» GIVEN REQUEST: Quote all of the data exactly as given. Skip every picture it contains.
+++ DATA SEGMENT +++
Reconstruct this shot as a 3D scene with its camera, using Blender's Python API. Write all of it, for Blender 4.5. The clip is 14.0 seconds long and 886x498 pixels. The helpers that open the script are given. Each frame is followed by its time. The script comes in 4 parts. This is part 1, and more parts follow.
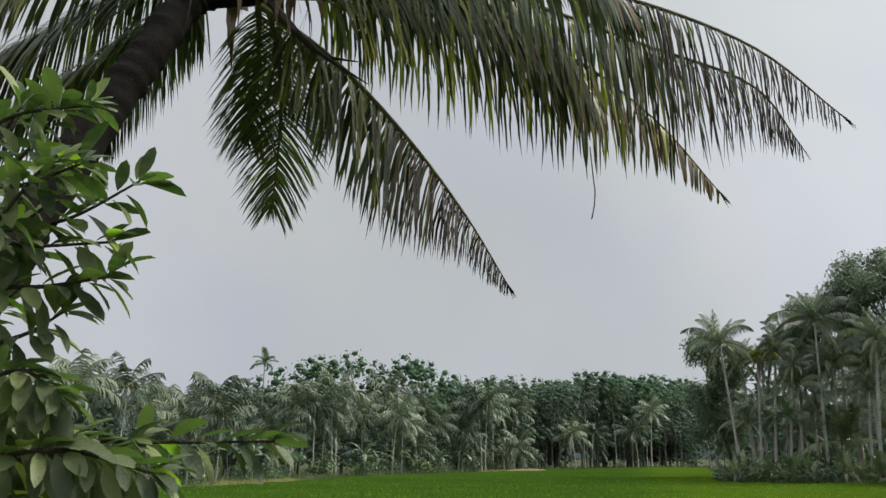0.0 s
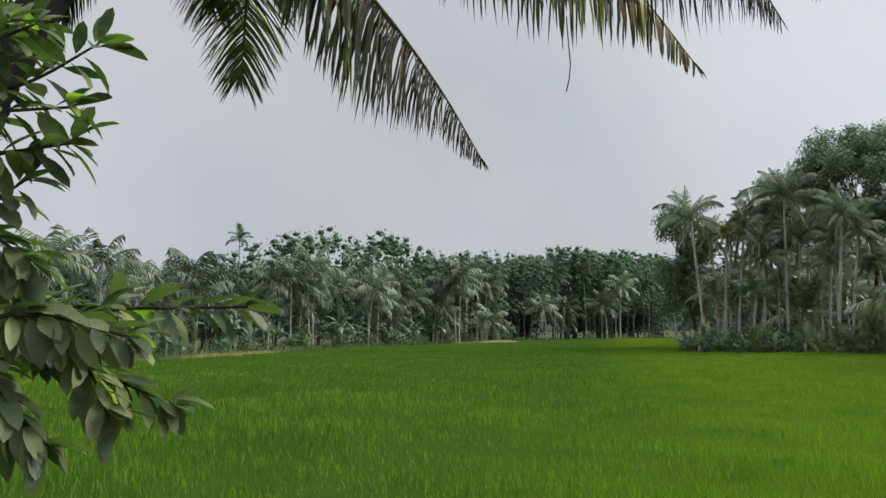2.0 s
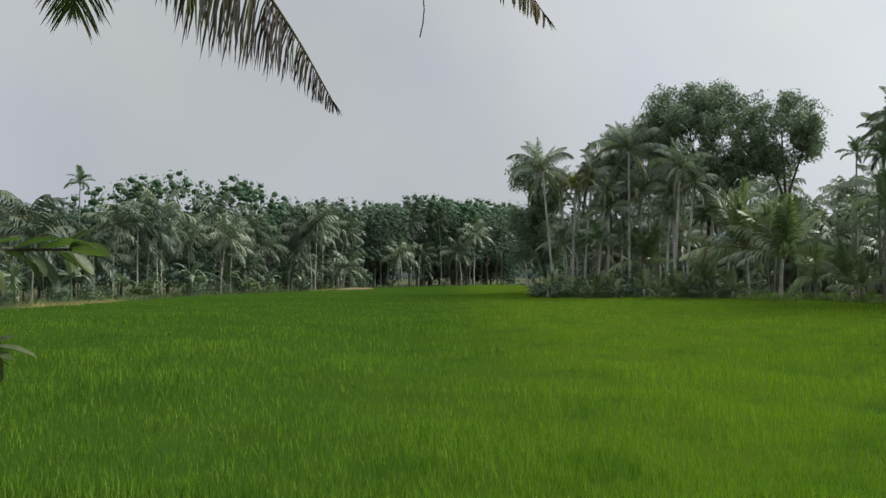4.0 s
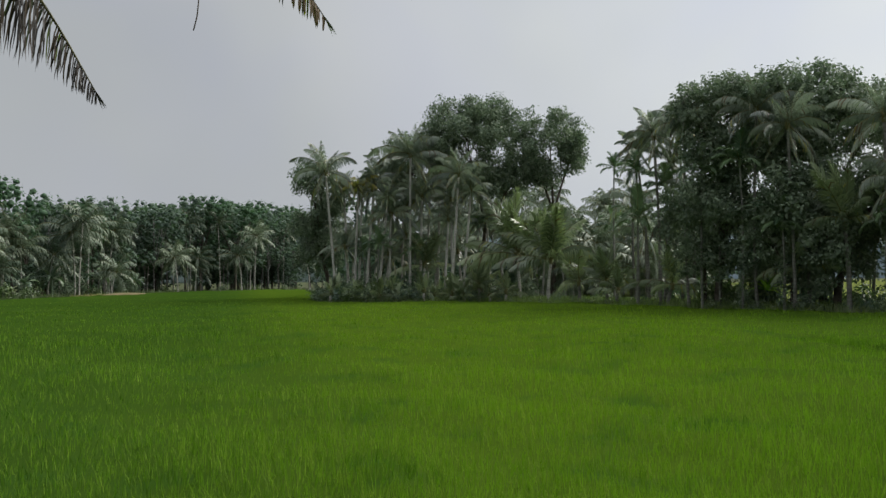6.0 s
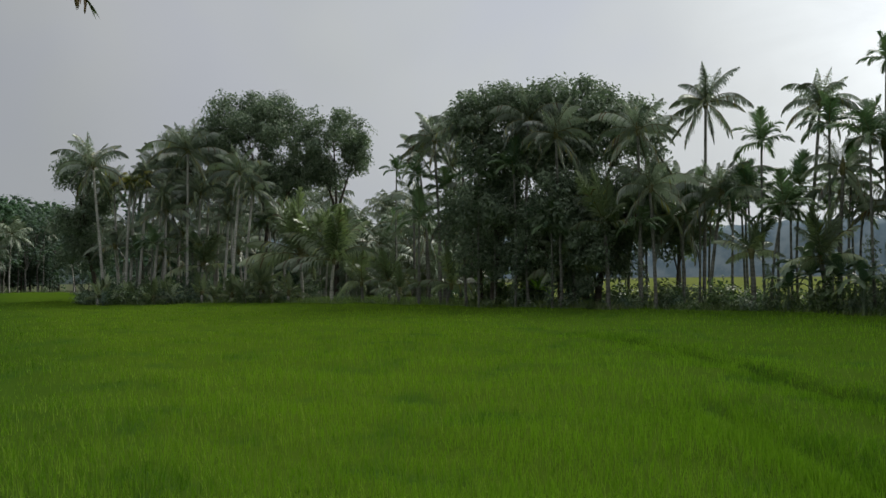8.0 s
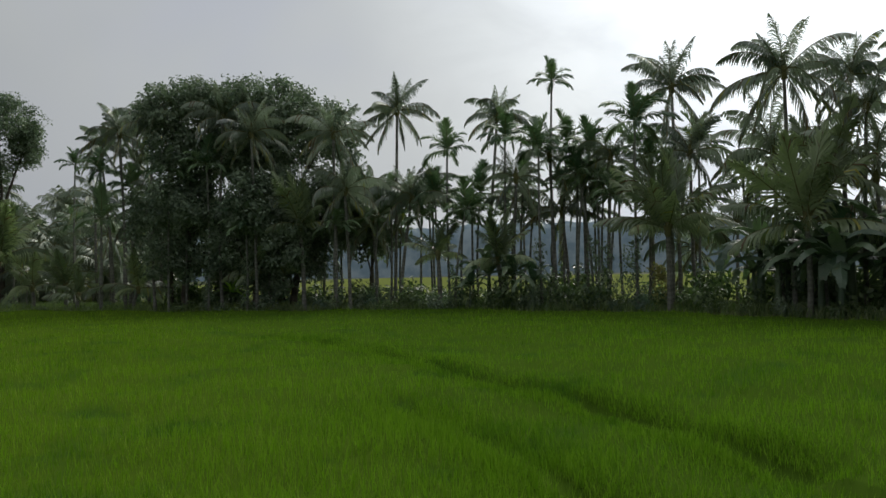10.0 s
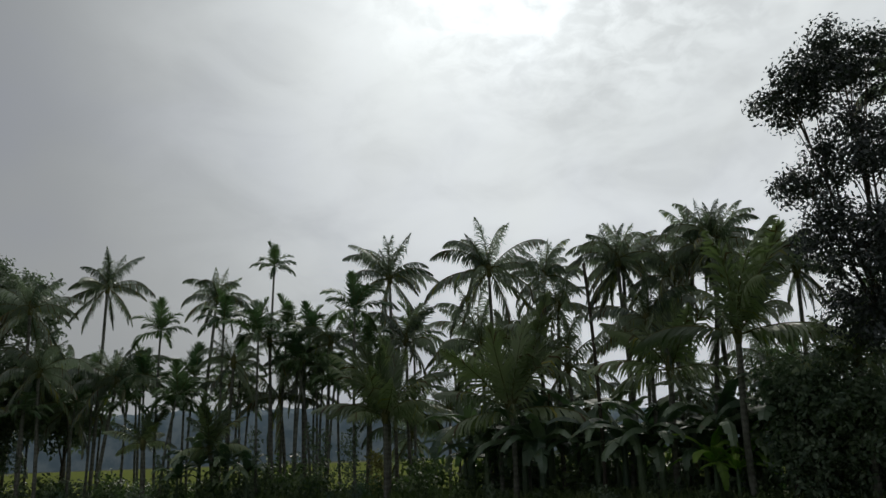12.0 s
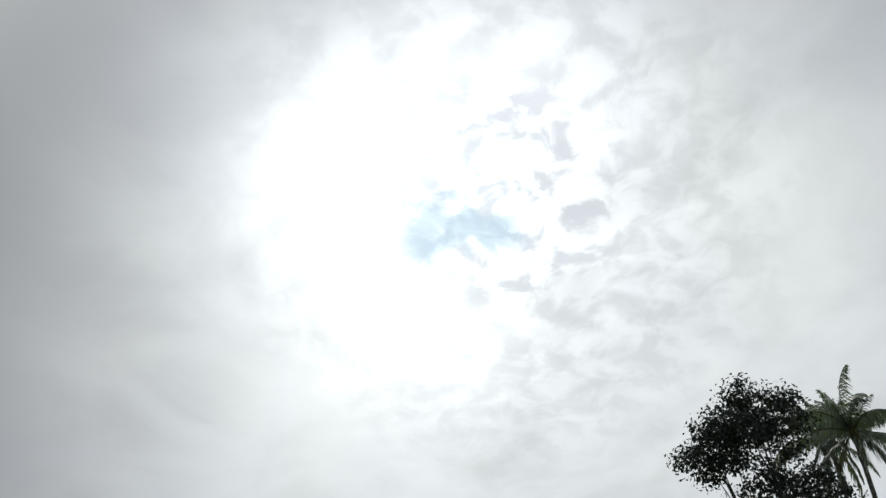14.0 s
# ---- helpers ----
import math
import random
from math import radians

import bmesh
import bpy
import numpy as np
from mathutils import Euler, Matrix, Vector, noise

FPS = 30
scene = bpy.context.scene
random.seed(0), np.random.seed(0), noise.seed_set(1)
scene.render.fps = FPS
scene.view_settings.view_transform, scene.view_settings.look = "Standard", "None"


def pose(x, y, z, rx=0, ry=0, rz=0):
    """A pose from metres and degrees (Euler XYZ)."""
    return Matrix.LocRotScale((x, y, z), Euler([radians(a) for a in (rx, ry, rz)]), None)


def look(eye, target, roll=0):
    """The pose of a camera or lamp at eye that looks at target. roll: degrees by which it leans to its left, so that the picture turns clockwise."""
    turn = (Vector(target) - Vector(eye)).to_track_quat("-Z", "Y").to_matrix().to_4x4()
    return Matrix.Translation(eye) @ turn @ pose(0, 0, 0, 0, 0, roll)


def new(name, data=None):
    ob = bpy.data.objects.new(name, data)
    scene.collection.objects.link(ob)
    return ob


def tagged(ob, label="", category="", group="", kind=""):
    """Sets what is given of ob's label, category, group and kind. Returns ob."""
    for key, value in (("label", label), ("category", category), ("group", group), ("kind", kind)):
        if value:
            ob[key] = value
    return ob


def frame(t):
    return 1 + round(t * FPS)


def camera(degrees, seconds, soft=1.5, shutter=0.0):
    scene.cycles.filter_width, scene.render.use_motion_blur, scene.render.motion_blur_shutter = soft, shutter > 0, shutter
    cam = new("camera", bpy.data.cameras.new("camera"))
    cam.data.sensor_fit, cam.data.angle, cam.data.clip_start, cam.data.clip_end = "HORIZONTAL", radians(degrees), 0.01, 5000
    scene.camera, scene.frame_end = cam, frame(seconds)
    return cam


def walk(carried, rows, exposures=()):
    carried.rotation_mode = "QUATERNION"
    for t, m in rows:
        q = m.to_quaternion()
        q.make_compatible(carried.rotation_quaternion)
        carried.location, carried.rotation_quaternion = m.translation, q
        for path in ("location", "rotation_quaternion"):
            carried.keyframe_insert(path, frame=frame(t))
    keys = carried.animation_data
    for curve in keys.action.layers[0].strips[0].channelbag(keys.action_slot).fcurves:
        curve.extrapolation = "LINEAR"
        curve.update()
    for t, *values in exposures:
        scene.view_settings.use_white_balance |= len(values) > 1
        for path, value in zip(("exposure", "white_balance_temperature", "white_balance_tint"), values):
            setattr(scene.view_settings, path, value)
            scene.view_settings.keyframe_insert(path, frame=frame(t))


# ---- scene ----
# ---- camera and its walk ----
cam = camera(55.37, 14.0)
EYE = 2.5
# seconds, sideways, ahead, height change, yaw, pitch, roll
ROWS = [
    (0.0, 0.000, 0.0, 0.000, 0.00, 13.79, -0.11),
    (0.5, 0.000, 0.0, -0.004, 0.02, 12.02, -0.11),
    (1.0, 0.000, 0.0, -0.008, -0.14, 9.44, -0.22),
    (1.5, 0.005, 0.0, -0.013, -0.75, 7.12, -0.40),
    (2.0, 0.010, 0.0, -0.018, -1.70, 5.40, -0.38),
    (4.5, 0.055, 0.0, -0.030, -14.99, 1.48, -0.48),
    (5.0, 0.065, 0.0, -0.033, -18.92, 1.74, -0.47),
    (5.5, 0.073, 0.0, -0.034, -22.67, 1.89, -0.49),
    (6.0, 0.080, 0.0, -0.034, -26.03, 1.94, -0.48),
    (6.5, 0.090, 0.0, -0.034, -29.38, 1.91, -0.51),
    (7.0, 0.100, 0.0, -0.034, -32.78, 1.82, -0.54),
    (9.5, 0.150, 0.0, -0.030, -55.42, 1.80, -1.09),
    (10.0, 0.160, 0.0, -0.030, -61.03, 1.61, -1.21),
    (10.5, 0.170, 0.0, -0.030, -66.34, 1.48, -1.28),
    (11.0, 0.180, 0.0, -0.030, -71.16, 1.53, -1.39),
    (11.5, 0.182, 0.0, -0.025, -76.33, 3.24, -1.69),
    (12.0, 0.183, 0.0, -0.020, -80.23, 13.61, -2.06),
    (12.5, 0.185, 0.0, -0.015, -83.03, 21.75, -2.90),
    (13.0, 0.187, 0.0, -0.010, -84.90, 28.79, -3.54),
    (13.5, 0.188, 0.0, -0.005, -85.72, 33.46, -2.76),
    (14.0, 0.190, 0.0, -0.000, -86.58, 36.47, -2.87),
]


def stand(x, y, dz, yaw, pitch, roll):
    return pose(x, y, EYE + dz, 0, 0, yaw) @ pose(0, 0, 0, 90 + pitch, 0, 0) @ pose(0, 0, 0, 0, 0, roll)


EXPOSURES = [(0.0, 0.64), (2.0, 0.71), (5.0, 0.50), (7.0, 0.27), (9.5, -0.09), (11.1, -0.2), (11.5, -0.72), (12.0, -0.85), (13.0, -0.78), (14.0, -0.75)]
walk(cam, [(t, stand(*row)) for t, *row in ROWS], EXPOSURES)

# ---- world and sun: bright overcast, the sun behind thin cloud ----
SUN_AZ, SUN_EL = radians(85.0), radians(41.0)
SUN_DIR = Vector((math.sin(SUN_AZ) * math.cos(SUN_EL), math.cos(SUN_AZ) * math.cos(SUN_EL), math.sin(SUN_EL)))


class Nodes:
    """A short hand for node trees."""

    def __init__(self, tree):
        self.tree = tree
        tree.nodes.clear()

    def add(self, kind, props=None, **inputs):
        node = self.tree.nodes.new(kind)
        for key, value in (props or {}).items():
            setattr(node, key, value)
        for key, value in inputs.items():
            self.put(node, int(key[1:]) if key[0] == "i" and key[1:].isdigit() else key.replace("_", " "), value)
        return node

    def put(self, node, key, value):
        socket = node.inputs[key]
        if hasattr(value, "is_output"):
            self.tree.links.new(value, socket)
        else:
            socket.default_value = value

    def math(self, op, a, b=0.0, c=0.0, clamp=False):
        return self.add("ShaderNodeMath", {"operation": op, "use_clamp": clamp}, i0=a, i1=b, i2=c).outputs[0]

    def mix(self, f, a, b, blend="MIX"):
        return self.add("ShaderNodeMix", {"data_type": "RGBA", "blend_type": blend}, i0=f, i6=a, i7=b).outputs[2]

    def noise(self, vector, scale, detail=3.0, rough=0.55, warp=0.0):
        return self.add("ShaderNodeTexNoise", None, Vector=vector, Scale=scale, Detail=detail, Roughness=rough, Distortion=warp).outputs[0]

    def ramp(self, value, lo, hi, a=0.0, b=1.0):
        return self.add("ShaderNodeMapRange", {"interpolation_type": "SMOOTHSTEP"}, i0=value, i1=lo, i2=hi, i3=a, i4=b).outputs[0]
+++
» SOLUTION TO THIS EXERCISE:
Reconstruct this shot as a 3D scene with its camera, using Blender's Python API. Write all of it, for Blender 4.5. The clip is 14.0 seconds long and 886x498 pixels. The helpers that open the script are given. Each frame is followed by its time. The script comes in 4 parts. This is part 1, and more parts follow.
0.0 s
2.0 s
4.0 s
6.0 s
8.0 s
10.0 s
12.0 s
14.0 s
# ---- helpers ----
import math
import random
from math import radians

import bmesh
import bpy
import numpy as np
from mathutils import Euler, Matrix, Vector, noise

FPS = 30
scene = bpy.context.scene
random.seed(0), np.random.seed(0), noise.seed_set(1)
scene.render.fps = FPS
scene.view_settings.view_transform, scene.view_settings.look = "Standard", "None"


def pose(x, y, z, rx=0, ry=0, rz=0):
    """A pose from metres and degrees (Euler XYZ)."""
    return Matrix.LocRotScale((x, y, z), Euler([radians(a) for a in (rx, ry, rz)]), None)


def look(eye, target, roll=0):
    """The pose of a camera or lamp at eye that looks at target. roll: degrees by which it leans to its left, so that the picture turns clockwise."""
    turn = (Vector(target) - Vector(eye)).to_track_quat("-Z", "Y").to_matrix().to_4x4()
    return Matrix.Translation(eye) @ turn @ pose(0, 0, 0, 0, 0, roll)


def new(name, data=None):
    ob = bpy.data.objects.new(name, data)
    scene.collection.objects.link(ob)
    return ob


def tagged(ob, label="", category="", group="", kind=""):
    """Sets what is given of ob's label, category, group and kind. Returns ob."""
    for key, value in (("label", label), ("category", category), ("group", group), ("kind", kind)):
        if value:
            ob[key] = value
    return ob


def frame(t):
    return 1 + round(t * FPS)


def camera(degrees, seconds, soft=1.5, shutter=0.0):
    scene.cycles.filter_width, scene.render.use_motion_blur, scene.render.motion_blur_shutter = soft, shutter > 0, shutter
    cam = new("camera", bpy.data.cameras.new("camera"))
    cam.data.sensor_fit, cam.data.angle, cam.data.clip_start, cam.data.clip_end = "HORIZONTAL", radians(degrees), 0.01, 5000
    scene.camera, scene.frame_end = cam, frame(seconds)
    return cam


def walk(carried, rows, exposures=()):
    carried.rotation_mode = "QUATERNION"
    for t, m in rows:
        q = m.to_quaternion()
        q.make_compatible(carried.rotation_quaternion)
        carried.location, carried.rotation_quaternion = m.translation, q
        for path in ("location", "rotation_quaternion"):
            carried.keyframe_insert(path, frame=frame(t))
    keys = carried.animation_data
    for curve in keys.action.layers[0].strips[0].channelbag(keys.action_slot).fcurves:
        curve.extrapolation = "LINEAR"
        curve.update()
    for t, *values in exposures:
        scene.view_settings.use_white_balance |= len(values) > 1
        for path, value in zip(("exposure", "white_balance_temperature", "white_balance_tint"), values):
            setattr(scene.view_settings, path, value)
            scene.view_settings.keyframe_insert(path, frame=frame(t))


# ---- scene ----
# ---- camera and its walk ----
cam = camera(55.37, 14.0)
EYE = 2.5
# seconds, sideways, ahead, height change, yaw, pitch, roll
ROWS = [
    (0.0, 0.000, 0.0, 0.000, 0.00, 13.79, -0.11),
    (0.5, 0.000, 0.0, -0.004, 0.02, 12.02, -0.11),
    (1.0, 0.000, 0.0, -0.008, -0.14, 9.44, -0.22),
    (1.5, 0.005, 0.0, -0.013, -0.75, 7.12, -0.40),
    (2.0, 0.010, 0.0, -0.018, -1.70, 5.40, -0.38),
    (4.5, 0.055, 0.0, -0.030, -14.99, 1.48, -0.48),
    (5.0, 0.065, 0.0, -0.033, -18.92, 1.74, -0.47),
    (5.5, 0.073, 0.0, -0.034, -22.67, 1.89, -0.49),
    (6.0, 0.080, 0.0, -0.034, -26.03, 1.94, -0.48),
    (6.5, 0.090, 0.0, -0.034, -29.38, 1.91, -0.51),
    (7.0, 0.100, 0.0, -0.034, -32.78, 1.82, -0.54),
    (9.5, 0.150, 0.0, -0.030, -55.42, 1.80, -1.09),
    (10.0, 0.160, 0.0, -0.030, -61.03, 1.61, -1.21),
    (10.5, 0.170, 0.0, -0.030, -66.34, 1.48, -1.28),
    (11.0, 0.180, 0.0, -0.030, -71.16, 1.53, -1.39),
    (11.5, 0.182, 0.0, -0.025, -76.33, 3.24, -1.69),
    (12.0, 0.183, 0.0, -0.020, -80.23, 13.61, -2.06),
    (12.5, 0.185, 0.0, -0.015, -83.03, 21.75, -2.90),
    (13.0, 0.187, 0.0, -0.010, -84.90, 28.79, -3.54),
    (13.5, 0.188, 0.0, -0.005, -85.72, 33.46, -2.76),
    (14.0, 0.190, 0.0, -0.000, -86.58, 36.47, -2.87),
]


def stand(x, y, dz, yaw, pitch, roll):
    return pose(x, y, EYE + dz, 0, 0, yaw) @ pose(0, 0, 0, 90 + pitch, 0, 0) @ pose(0, 0, 0, 0, 0, roll)


EXPOSURES = [(0.0, 0.64), (2.0, 0.71), (5.0, 0.50), (7.0, 0.27), (9.5, -0.09), (11.1, -0.2), (11.5, -0.72), (12.0, -0.85), (13.0, -0.78), (14.0, -0.75)]
walk(cam, [(t, stand(*row)) for t, *row in ROWS], EXPOSURES)

# ---- world and sun: bright overcast, the sun behind thin cloud ----
SUN_AZ, SUN_EL = radians(85.0), radians(41.0)
SUN_DIR = Vector((math.sin(SUN_AZ) * math.cos(SUN_EL), math.cos(SUN_AZ) * math.cos(SUN_EL), math.sin(SUN_EL)))


class Nodes:
    """A short hand for node trees."""

    def __init__(self, tree):
        self.tree = tree
        tree.nodes.clear()

    def add(self, kind, props=None, **inputs):
        node = self.tree.nodes.new(kind)
        for key, value in (props or {}).items():
            setattr(node, key, value)
        for key, value in inputs.items():
            self.put(node, int(key[1:]) if key[0] == "i" and key[1:].isdigit() else key.replace("_", " "), value)
        return node

    def put(self, node, key, value):
        socket = node.inputs[key]
        if hasattr(value, "is_output"):
            self.tree.links.new(value, socket)
        else:
            socket.default_value = value

    def math(self, op, a, b=0.0, c=0.0, clamp=False):
        return self.add("ShaderNodeMath", {"operation": op, "use_clamp": clamp}, i0=a, i1=b, i2=c).outputs[0]

    def mix(self, f, a, b, blend="MIX"):
        return self.add("ShaderNodeMix", {"data_type": "RGBA", "blend_type": blend}, i0=f, i6=a, i7=b).outputs[2]

    def noise(self, vector, scale, detail=3.0, rough=0.55, warp=0.0):
        return self.add("ShaderNodeTexNoise", None, Vector=vector, Scale=scale, Detail=detail, Roughness=rough, Distortion=warp).outputs[0]

    def ramp(self, value, lo, hi, a=0.0, b=1.0):
        return self.add("ShaderNodeMapRange", {"interpolation_type": "SMOOTHSTEP"}, i0=value, i1=lo, i2=hi, i3=a, i4=b).outputs[0]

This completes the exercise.